This question may sound fairly elementary, but this is a debate I had with another developer I work with.
I was taking care to stack allocate things where I could, instead of heap allocating them. He was talking to me and watching over my shoulder and commented that it wasn't necessary because they are the same performance wise.
I was always under the impression that growing the stack was constant time, and heap allocation's performance depended on the current complexity of the heap for both allocation (finding a hole of the proper size) and de-allocating (collapsing holes to reduce fragmentation, as many standard library implementations take time to do this during deletes if I am not mistaken).
This strikes me as something that would probably be very compiler dependent. For this project in particular I am using a Metrowerks compiler for the PPC architecture. Insight on this combination would be most helpful, but in general, for GCC, and MSVC++, what is the case? Is heap allocation not as high performing as stack allocation? Is there no difference? Or are the differences so minute it becomes pointless micro-optimization.
Never do premature assumption as other application code and usage can impact your function. So looking at function is isolation is of no use.
If you are serious with application then VTune it or use any similar profiling tool and look at hotspots.
Ketan
It has been mentioned before that stack allocation is simply moving the stack pointer, that is, a single instruction on most architectures. Compare that to what generally happens in the case of heap allocation.

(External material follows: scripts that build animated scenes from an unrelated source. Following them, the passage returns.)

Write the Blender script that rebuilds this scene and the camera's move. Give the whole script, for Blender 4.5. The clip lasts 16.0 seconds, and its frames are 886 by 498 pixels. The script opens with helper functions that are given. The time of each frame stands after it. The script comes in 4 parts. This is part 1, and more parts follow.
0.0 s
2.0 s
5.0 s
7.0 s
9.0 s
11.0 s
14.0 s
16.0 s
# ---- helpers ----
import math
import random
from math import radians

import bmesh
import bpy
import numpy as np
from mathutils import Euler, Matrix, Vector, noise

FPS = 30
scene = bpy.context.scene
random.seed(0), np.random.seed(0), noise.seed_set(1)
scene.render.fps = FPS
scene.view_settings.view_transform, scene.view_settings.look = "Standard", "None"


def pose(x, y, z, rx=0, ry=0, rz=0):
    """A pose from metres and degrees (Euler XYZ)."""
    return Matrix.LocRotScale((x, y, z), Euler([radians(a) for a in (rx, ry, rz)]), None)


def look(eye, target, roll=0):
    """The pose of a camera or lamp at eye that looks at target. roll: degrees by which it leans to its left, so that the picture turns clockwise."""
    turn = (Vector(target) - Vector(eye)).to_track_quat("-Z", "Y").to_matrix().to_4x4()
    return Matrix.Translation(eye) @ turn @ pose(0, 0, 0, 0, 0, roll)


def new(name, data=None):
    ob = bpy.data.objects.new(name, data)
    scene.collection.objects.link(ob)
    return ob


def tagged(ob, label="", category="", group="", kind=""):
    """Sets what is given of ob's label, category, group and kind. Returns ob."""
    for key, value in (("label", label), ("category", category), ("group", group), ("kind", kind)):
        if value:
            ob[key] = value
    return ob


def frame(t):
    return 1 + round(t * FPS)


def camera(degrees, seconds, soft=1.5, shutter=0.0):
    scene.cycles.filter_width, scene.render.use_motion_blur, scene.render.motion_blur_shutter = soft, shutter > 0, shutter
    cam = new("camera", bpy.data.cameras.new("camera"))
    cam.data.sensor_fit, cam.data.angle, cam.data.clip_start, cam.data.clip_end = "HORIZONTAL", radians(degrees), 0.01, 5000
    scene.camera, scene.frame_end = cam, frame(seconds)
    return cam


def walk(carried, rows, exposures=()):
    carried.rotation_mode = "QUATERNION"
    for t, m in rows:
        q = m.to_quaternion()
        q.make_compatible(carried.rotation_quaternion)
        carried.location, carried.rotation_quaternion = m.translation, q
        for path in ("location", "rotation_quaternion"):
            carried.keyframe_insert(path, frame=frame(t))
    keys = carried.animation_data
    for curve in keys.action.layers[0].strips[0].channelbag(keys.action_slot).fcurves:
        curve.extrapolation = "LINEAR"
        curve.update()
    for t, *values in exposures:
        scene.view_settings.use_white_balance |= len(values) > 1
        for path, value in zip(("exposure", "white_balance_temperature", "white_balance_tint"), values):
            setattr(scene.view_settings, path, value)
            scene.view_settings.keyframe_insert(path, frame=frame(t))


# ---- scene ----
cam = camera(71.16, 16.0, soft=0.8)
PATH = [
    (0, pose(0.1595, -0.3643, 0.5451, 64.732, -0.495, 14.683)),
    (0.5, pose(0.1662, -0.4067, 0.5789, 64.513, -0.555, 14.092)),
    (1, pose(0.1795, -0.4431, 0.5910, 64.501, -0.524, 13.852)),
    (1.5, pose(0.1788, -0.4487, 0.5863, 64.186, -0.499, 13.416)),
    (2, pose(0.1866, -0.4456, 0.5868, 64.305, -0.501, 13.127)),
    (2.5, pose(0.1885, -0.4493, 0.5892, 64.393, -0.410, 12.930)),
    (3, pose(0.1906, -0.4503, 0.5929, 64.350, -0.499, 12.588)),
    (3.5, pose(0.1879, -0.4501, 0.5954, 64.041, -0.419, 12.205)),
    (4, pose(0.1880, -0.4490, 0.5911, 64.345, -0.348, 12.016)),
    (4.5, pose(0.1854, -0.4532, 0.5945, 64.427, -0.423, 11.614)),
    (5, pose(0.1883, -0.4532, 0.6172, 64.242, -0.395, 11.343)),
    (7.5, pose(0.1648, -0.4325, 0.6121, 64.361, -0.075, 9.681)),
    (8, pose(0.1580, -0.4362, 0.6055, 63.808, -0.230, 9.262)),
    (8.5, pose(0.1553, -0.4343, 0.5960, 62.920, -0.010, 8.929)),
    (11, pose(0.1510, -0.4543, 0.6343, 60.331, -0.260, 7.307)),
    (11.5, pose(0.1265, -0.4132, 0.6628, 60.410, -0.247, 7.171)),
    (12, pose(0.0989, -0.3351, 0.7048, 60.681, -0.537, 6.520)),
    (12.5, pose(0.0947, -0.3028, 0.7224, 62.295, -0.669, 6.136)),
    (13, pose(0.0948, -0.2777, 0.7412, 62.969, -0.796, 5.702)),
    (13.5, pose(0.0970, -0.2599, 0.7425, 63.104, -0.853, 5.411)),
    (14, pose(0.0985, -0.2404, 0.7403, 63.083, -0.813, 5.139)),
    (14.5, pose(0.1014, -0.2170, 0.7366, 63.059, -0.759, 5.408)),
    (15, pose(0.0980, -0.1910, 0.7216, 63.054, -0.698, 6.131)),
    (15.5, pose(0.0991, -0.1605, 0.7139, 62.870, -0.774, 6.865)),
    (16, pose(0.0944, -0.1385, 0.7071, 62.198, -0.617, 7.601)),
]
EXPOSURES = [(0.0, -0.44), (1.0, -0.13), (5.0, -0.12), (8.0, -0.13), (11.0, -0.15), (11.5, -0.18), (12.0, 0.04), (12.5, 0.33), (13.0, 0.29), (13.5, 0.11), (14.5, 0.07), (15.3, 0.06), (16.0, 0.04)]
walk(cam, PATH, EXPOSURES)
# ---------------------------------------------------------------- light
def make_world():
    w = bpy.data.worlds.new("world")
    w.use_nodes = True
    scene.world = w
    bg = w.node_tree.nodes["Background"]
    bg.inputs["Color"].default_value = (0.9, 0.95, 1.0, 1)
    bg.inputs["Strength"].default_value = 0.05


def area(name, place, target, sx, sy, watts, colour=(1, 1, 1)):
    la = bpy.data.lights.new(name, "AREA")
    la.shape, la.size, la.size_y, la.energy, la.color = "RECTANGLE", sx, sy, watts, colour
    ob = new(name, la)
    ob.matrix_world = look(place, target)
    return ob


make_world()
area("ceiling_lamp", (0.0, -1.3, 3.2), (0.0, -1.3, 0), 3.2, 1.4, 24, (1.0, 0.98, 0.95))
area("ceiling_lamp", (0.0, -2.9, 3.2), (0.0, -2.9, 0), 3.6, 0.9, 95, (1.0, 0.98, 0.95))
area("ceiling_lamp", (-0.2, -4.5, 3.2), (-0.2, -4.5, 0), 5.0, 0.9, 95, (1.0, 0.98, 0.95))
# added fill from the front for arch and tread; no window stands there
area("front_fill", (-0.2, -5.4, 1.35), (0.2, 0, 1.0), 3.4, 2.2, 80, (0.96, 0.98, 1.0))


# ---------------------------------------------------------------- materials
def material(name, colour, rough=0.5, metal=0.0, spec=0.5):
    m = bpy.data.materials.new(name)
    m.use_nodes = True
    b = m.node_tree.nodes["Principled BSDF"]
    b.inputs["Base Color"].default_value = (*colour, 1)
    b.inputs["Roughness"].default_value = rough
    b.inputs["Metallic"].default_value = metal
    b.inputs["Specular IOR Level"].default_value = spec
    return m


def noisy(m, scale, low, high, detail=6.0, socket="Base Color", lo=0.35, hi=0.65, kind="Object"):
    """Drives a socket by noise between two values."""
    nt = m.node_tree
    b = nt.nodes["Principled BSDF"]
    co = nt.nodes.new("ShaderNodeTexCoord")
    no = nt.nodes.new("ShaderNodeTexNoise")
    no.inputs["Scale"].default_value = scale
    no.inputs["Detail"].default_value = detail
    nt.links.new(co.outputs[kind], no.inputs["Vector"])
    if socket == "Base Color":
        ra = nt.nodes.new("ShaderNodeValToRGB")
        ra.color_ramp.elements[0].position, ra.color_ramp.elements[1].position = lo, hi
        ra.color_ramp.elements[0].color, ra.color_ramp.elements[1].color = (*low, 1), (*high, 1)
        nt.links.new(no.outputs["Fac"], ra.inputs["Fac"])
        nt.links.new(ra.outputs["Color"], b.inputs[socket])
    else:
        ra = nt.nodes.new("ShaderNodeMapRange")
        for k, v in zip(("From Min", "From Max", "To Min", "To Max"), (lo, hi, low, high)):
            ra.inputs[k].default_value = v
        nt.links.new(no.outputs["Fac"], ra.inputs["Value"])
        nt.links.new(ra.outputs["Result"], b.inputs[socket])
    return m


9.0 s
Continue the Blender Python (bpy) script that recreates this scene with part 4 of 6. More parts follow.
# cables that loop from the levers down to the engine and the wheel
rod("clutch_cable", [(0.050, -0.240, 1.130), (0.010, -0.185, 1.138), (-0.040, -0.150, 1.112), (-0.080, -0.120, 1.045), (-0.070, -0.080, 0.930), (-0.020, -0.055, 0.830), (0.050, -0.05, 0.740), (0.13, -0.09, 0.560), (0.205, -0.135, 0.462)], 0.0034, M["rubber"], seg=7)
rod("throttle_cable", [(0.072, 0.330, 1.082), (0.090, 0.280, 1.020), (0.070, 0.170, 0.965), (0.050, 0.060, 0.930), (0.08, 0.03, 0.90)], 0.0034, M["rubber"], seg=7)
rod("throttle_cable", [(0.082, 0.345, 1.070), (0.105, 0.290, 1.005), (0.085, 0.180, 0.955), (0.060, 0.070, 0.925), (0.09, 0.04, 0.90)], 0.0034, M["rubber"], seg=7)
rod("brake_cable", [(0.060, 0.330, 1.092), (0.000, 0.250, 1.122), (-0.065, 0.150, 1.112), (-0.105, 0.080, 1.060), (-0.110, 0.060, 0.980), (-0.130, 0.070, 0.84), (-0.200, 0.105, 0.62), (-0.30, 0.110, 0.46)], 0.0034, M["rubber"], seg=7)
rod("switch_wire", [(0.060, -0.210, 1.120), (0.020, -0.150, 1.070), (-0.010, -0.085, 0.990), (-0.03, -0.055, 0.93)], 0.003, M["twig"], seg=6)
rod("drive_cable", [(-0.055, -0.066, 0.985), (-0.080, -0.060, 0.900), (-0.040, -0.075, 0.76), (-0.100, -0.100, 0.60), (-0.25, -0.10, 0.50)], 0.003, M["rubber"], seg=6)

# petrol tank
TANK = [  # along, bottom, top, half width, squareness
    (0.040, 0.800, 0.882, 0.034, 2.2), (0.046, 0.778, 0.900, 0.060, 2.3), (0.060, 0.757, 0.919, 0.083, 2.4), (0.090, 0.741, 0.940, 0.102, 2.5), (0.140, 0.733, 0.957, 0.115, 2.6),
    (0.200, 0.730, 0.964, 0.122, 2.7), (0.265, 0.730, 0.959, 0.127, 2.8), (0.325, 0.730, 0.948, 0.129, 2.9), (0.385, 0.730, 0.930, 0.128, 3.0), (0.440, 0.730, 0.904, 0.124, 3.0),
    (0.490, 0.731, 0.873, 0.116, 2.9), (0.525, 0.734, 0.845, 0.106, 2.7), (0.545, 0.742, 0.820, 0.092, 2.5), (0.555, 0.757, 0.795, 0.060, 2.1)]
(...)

The operating system maintains portions of free memory as a linked list with the payload data consisting of the pointer to the starting address of the free portion and the size of the free portion. To allocate X bytes of memory, the link list is traversed and each note is visited in sequence, checking to see if its size is at least X. When a portion with size P >= X is found, P is split into two parts with sizes X and P-X. The linked list is updated and the pointer to the first part is returned.
As you can see, heap allocation depends on may factors like how much memory you are requesting, how fragmented the memory is and so on.
Stack is much faster. It literally only uses a single instruction on most architectures, in most cases, e.g. on x86:
(That moves the stack pointer down by 0x10 bytes and thereby "allocates" those bytes for use by a variable.)
Of course, the stack's size is very, very finite, as you will quickly find out if you overuse stack allocation or try to do recursion :-)
Also, there's little reason to optimize the performance of code that doesn't verifiably need it, such as demonstrated by profiling. "Premature optimization" often causes more problems than it's worth.
My rule of thumb: if I know I'm going to need some data at compile-time, and it's under a few hundred bytes in size, I stack-allocate it. Otherwise I heap-allocate it.
You can write a special heap allocator for specific sizes of objects that is very performant. However, the general heap allocator is not particularly performant.
Also I agree with Torbjörn Gyllebring about the expected lifetime of objects. Good point!
I think the lifetime is crucial, and whether the thing being allocated has to be constructed in a complex way. For example, in transaction-driven modeling, you usually have to fill in and pass in a transaction structure with a bunch of fields to operation functions. Look at the OSCI SystemC TLM-2.0 standard for an example.
Allocating these on the stack close to the call to the operation tends to cause enormous overhead, as the construction is expensive. The good way there is to allocate on the heap and reuse the transaction objects either by pooling or a simple policy like "this module only needs one transaction object ever".
This is many times faster than allocating the object on each operation call.
The reason is simply that the object has an expensive construction and a fairly long useful lifetime.
I would say: try both and see what works best in your case, because it can really depend on the behavior of your code.
Stack allocation will almost always be as fast or faster than heap allocation, although it is certainly possible for a heap allocator to simply use a stack based allocation technique.
However, there are larger issues when dealing with the overall performance of stack vs. heap based allocation (or in slightly better terms, local vs. external allocation). Usually, heap (external) allocation is slow because it is dealing with many different kinds of allocations and allocation patterns. Reducing the scope of the allocator you are using (making it local to the algorithm/code) will tend to increase performance without any major changes. Adding better structure to your allocation patterns, for example, forcing a LIFO ordering on allocation and deallocation pairs can also improve your allocator's performance by using the allocator in a simpler and more structured way. Or, you can use or write an allocator tuned for your particular allocation pattern; most programs allocate a few discrete sizes frequently, so a heap that is based on a lookaside buffer of a few fixed (preferably known) sizes will perform extremely well. Windows uses its low-fragmentation-heap for this very reason.
On the other hand, stack-based allocation on a 32-bit memory range is also fraught with peril if you have too many threads. Stacks need a contiguous memory range, so the more threads you have, the more virtual address space you will need for them to run without a stack overflow. This won't be a problem (for now) with 64-bit, but it can certainly wreak havoc in long running programs with lots of threads. Running out of virtual address space due to fragmentation is always a pain to deal with.